6 Projects to Go from AI User to Builder in 2026

Use Skills and RAG for Efficient Context Handling

Start with Skills, the highest-leverage project: create a folder with a skills.md file containing YAML metadata (name and description fields only) followed by markdown instructions. Claude reads just the description first to check relevance via progressive disclosure—loading full instructions and referenced files only if needed—avoiding context window bloat even with 50 skills. To build one, pick a weekly task like status updates, prompt Claude Coder or Anti-Gravity to generate it from plain English instructions. This automates repetitive context explanation without engineering.

Next, implement RAG to ground LLMs in your data: split documents into chunks (a few paragraphs), embed via an embedding model into vectors where semantic similarity clusters concepts (e.g., "hypertension" near "high blood pressure" despite no shared words), store in a vector index. For queries, embed the question, retrieve top 5-10 matches, and feed to LLM for grounded generation. Unlike NotebookLM (a destination tool), RAG is a reusable component for agents or apps. Use it to make proprietary data queryable, as base models lack your specifics.

These two deliver quick wins: Skills for agent instructions, RAG for data retrieval, forming the base for production AI.

Expose Tools via MCP and Wire Voice Agents

Build an MCP (Model Context Protocol) server to universalize access: mark Python functions (e.g., your RAG retriever) with fastMCP SDK, which handles plumbing so any MCP-compatible client (Claude Desktop, Cursor, Gemini) calls it. MCP, released by Anthropic in late 2024, saw 970x SDK downloads in 18 months, was donated to Linux Foundation in Dec 2025, and is now standard across ChatGPT, Cursor, Gemini. Transform scripts into shareable infrastructure—wrap RAG in ~few lines, enabling team-wide or agent use.

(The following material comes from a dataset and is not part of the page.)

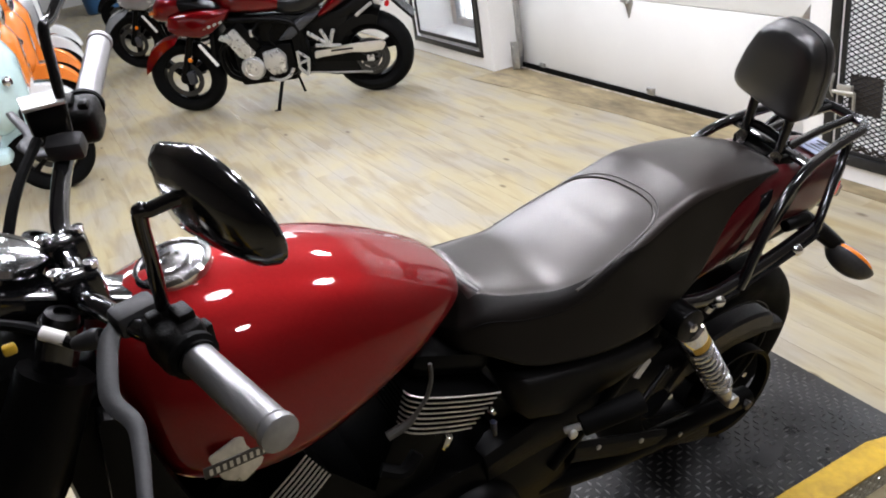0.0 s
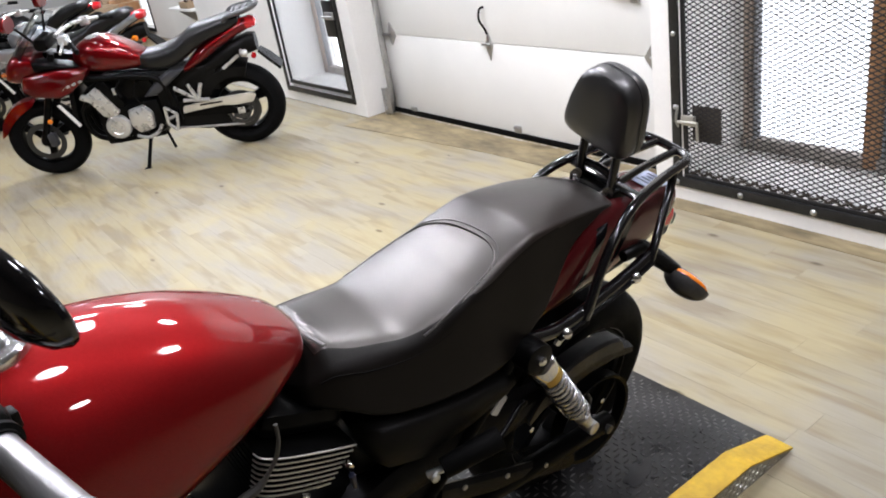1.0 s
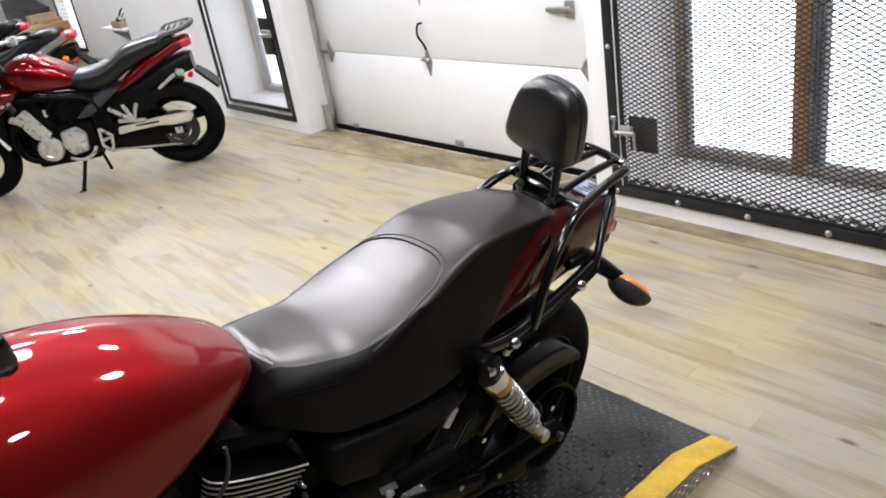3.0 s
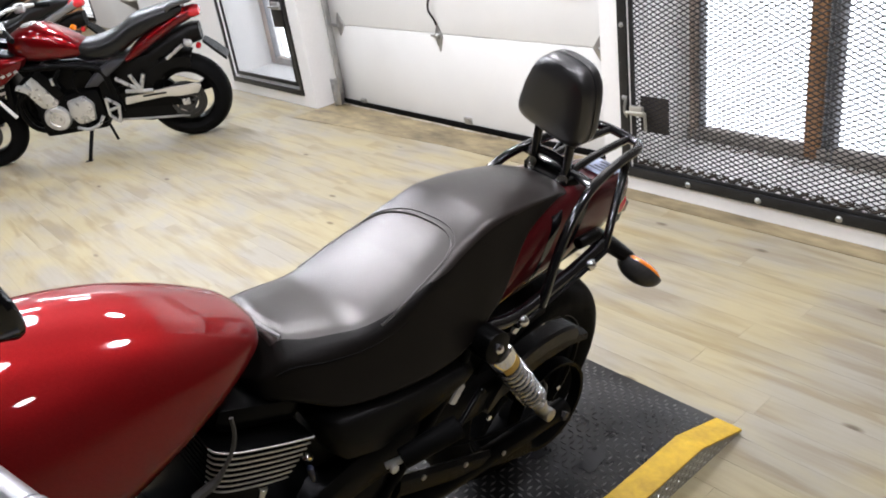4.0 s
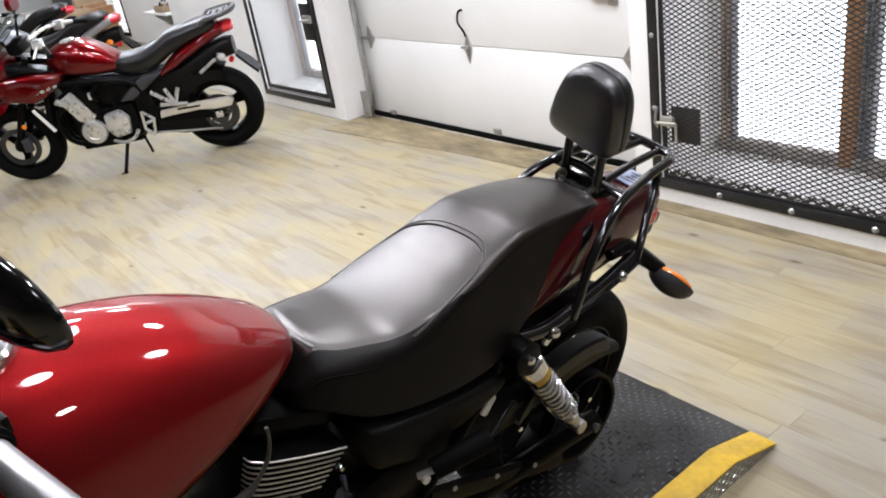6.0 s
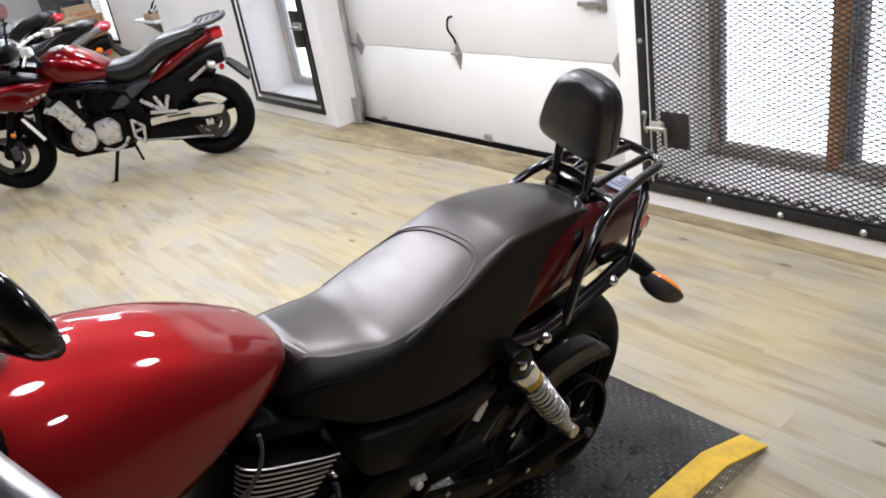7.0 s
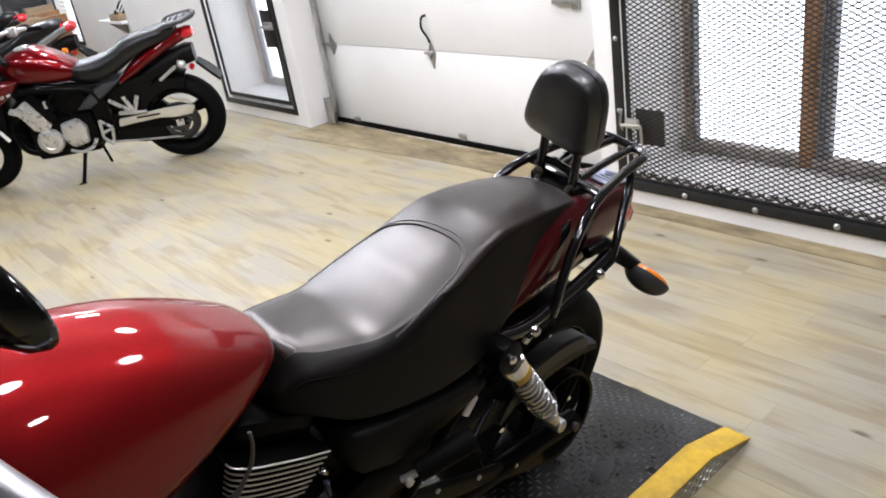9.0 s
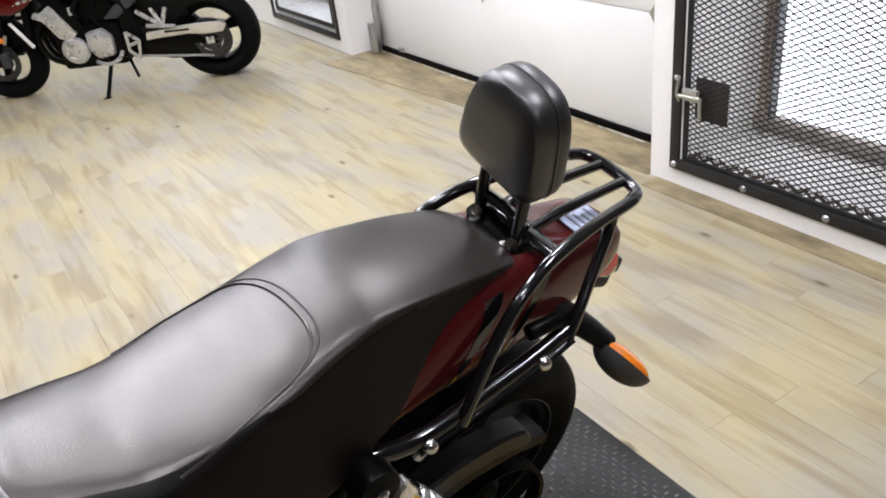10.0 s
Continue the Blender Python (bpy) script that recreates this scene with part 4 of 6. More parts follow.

Layer voice agents on top using Gemini 3.1 Flash Live API (launched March 2026): processes raw audio natively (90+ languages, barge-in interrupts, 90%+ multi-step tool calling from audio), slashing latency from 2-3s (old VAD/STT/LLM/TTS stack) to under 1s round trips. Speak a query, Gemini calls your MCP/RAG server as a tool, responds aloud—e.g., query company docs while driving. This stacks projects 2-3 for real-time, private voice search impossible two years ago.

Run Local Models and Fine-Tune for Control

Run models locally for privacy/offline/zero-cost: combine open-weights models (Gemma 4: 2B/4B/26B/31B params; smaller on 8GB laptop RAM), 4-bit quantization (3x memory reduction, tiny quality loss), and Ollama runtime (Docker-like: one command pulls/runs, exposes API). Point Ollama Gemma at your RAG/MCP for local querying, trading some speed/quality for no per-token costs.

Fine-tune only for behavior shaping (not knowledge addition): use LoRA (low-rank adaptation) to train a <1% parameter adapter on a frozen base model, customizing voice/jargon (e.g., legal/medical). Skip unless hitting walls—master first five for 90% needs; deeper than others.

Pick 1-2 scariest/closest-to-job projects; building end-to-end proves value over prompting.